I am satisfied that Macquarie’s claim was within the jurisdiction of the court, and that the order which I now propose to make is the order that could, and ought to, have been given at the original hearing.
The final matter raised on behalf of the appellants was that the consequence of the orders that I propose to make is that the appellants have been wholly successful against Corporate, and in those circumstances costs should follow the event. I do not accept this submission.

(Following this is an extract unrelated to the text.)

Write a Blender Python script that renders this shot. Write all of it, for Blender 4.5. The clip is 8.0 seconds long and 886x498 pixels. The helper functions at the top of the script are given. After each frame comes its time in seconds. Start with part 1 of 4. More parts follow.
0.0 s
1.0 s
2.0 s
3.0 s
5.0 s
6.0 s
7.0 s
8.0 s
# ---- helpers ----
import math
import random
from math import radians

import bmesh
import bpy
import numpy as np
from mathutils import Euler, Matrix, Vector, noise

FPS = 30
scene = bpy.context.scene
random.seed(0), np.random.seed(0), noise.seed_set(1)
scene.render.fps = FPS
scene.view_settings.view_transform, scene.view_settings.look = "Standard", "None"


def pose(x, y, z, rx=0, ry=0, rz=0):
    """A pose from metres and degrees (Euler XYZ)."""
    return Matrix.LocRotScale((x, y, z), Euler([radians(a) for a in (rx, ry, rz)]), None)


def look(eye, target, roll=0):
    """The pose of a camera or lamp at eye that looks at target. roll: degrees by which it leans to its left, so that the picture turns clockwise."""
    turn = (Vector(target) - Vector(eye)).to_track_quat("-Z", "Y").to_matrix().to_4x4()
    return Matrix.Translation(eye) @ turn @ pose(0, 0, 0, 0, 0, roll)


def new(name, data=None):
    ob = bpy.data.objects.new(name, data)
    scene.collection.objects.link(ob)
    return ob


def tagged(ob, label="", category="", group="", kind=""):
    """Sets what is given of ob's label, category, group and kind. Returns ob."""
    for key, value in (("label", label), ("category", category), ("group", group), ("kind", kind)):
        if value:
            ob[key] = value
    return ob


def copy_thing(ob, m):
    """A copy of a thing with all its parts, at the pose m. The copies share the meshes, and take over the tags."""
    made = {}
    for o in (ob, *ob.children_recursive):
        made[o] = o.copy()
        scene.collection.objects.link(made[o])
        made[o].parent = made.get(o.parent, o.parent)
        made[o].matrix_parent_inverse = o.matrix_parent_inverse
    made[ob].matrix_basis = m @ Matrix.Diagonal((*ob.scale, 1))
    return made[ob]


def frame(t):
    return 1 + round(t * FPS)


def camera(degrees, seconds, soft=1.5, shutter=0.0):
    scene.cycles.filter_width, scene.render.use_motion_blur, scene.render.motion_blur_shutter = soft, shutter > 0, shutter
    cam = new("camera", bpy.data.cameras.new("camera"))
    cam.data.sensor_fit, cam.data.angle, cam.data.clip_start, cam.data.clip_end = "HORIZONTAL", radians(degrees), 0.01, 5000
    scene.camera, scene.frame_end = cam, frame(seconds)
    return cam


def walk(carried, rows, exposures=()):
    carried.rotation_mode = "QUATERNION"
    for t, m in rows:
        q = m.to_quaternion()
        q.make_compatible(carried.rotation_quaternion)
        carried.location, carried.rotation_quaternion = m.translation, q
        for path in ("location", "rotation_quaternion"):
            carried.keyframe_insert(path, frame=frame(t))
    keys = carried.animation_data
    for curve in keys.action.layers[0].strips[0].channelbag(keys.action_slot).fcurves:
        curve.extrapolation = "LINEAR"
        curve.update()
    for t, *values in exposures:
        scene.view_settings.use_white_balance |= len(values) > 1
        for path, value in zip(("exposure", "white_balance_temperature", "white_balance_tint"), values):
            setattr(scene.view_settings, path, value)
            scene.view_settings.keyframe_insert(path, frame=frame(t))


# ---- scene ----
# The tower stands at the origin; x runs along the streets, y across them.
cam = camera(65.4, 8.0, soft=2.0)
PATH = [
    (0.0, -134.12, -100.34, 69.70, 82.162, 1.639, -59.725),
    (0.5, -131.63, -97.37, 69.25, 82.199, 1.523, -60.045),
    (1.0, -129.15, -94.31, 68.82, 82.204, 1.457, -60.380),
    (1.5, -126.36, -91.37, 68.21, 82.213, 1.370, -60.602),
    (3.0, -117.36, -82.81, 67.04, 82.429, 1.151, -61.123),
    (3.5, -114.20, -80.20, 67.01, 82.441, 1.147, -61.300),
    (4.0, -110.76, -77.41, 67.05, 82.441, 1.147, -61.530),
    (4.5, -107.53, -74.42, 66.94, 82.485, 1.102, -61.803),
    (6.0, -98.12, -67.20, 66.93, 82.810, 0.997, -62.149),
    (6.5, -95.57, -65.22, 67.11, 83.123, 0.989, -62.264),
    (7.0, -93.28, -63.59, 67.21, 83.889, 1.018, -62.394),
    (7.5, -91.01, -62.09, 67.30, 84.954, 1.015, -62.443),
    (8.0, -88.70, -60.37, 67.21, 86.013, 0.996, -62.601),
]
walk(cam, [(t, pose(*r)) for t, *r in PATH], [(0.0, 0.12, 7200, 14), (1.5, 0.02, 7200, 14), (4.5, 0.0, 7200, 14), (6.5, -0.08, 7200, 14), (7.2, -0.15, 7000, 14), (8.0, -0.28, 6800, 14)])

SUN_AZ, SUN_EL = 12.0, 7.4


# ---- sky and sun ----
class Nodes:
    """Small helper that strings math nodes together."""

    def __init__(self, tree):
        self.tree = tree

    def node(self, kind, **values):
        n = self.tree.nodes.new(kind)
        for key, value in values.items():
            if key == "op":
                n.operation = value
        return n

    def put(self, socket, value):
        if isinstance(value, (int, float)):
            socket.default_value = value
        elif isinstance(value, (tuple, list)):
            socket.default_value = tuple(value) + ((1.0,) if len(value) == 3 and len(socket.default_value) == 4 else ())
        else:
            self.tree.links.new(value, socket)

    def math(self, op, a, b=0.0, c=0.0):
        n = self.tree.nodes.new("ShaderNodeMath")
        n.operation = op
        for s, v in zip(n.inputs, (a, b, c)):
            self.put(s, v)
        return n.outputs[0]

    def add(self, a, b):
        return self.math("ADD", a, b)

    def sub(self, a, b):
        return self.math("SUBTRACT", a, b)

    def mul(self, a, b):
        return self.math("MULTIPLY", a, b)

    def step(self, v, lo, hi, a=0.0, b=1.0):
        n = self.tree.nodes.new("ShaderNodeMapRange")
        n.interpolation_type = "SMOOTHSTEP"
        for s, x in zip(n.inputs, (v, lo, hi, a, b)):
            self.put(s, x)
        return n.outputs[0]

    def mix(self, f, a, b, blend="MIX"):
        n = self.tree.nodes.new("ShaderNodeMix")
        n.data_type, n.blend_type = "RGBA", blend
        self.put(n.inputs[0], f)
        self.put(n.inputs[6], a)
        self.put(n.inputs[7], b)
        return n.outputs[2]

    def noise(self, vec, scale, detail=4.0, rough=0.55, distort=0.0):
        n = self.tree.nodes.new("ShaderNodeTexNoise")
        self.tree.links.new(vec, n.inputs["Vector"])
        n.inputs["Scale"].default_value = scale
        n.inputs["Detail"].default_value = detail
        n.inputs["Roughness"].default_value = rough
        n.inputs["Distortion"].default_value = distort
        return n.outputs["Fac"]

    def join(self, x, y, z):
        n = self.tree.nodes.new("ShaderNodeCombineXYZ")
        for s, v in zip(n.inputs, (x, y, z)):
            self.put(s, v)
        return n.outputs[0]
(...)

The submission was based on a contention that the change of the beneficiary of the judgment against the appellants - from Macquarie and Corporate jointly, to Macquarie on its own - effected a material change in the relevant circumstances affecting the appellants. The appellants would have successfully so contended had they leave to proceed against Corporate. Nonetheless, Corporate has failed to maintain its judgment.

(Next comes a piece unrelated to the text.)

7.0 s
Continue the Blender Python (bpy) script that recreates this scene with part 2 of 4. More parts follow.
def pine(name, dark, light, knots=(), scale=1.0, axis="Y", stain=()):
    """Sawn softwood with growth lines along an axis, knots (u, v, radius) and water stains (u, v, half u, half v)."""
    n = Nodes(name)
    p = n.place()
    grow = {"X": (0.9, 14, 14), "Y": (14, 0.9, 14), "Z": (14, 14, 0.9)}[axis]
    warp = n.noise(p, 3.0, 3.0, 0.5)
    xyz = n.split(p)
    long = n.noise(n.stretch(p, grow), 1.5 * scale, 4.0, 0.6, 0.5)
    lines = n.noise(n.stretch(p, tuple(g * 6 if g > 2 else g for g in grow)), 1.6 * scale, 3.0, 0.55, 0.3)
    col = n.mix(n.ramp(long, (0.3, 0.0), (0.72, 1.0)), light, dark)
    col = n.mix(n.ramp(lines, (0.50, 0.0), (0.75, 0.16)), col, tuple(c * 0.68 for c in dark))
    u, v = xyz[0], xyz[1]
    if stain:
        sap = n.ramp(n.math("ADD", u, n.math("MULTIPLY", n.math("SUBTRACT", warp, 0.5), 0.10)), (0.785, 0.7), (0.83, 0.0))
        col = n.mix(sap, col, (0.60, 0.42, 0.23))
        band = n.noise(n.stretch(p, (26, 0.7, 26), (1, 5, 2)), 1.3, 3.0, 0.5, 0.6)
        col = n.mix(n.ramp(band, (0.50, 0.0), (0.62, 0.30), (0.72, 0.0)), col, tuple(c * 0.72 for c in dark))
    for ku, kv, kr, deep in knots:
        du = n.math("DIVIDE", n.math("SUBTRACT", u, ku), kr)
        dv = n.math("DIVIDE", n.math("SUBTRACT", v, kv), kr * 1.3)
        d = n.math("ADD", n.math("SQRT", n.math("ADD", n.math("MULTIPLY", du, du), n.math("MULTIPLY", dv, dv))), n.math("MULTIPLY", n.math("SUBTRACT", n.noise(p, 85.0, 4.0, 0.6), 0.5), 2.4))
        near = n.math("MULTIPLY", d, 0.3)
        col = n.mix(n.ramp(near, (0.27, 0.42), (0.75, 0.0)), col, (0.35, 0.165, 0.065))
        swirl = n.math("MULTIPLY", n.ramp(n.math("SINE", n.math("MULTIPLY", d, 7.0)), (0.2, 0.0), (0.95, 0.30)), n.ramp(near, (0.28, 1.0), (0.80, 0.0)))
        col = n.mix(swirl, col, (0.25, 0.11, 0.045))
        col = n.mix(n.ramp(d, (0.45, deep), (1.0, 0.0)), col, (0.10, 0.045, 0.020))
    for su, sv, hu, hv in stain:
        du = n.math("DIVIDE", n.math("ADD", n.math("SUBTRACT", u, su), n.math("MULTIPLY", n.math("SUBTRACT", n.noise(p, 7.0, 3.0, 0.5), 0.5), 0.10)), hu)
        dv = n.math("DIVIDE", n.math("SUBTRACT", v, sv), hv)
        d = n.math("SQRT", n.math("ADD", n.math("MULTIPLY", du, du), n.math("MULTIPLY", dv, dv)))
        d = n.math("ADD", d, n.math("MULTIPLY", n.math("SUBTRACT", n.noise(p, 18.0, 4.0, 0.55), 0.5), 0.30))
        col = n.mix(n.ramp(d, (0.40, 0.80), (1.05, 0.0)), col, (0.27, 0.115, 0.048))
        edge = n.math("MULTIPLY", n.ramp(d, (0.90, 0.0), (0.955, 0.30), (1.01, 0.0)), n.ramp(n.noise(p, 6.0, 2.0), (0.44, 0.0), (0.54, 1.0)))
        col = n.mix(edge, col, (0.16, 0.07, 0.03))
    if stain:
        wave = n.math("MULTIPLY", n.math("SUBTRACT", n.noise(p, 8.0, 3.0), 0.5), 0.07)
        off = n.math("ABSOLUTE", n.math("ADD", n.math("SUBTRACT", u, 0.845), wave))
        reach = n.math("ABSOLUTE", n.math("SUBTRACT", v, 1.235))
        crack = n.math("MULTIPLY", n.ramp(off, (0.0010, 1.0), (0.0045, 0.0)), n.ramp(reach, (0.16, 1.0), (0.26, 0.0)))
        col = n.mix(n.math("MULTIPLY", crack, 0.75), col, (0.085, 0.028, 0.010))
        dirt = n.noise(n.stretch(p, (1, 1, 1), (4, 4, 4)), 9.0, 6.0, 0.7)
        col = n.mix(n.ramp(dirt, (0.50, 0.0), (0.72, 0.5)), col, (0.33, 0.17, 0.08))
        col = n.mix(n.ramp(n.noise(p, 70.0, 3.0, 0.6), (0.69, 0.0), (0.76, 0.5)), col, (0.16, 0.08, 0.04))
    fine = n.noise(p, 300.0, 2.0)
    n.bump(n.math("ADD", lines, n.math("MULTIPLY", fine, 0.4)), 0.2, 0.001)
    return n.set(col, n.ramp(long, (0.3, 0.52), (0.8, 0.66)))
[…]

True it is that there is a change in those circumstances but none of that is material to the exercise of the costs discretion by reference to the basic rule that costs follow the event.
The event for the appellant, that motivated it to appeal was not to change the judgment from a joint judgment to a judgment solely for the benefit of Macquarie. Had it intended to achieve that event, it was plainly open to it to have obtained leave to proceed which, as I have stated, would not have been opposed. It is clear that the event, properly understood in terms of the broader commercial objective of the appellants in this litigation, was to avoid liability to pay anything under the agreement and the guarantee. In that event it has been unsuccessful.
Macquarie now makes no application in relation to the costs of Corporate. The order that it seeks and which I will make in relation to the costs before the magistrate is limited to the costs of Macquarie Leasing. The order that I will make in relation to the appeal is likewise only in respect of Macquarie Leasing’s costs.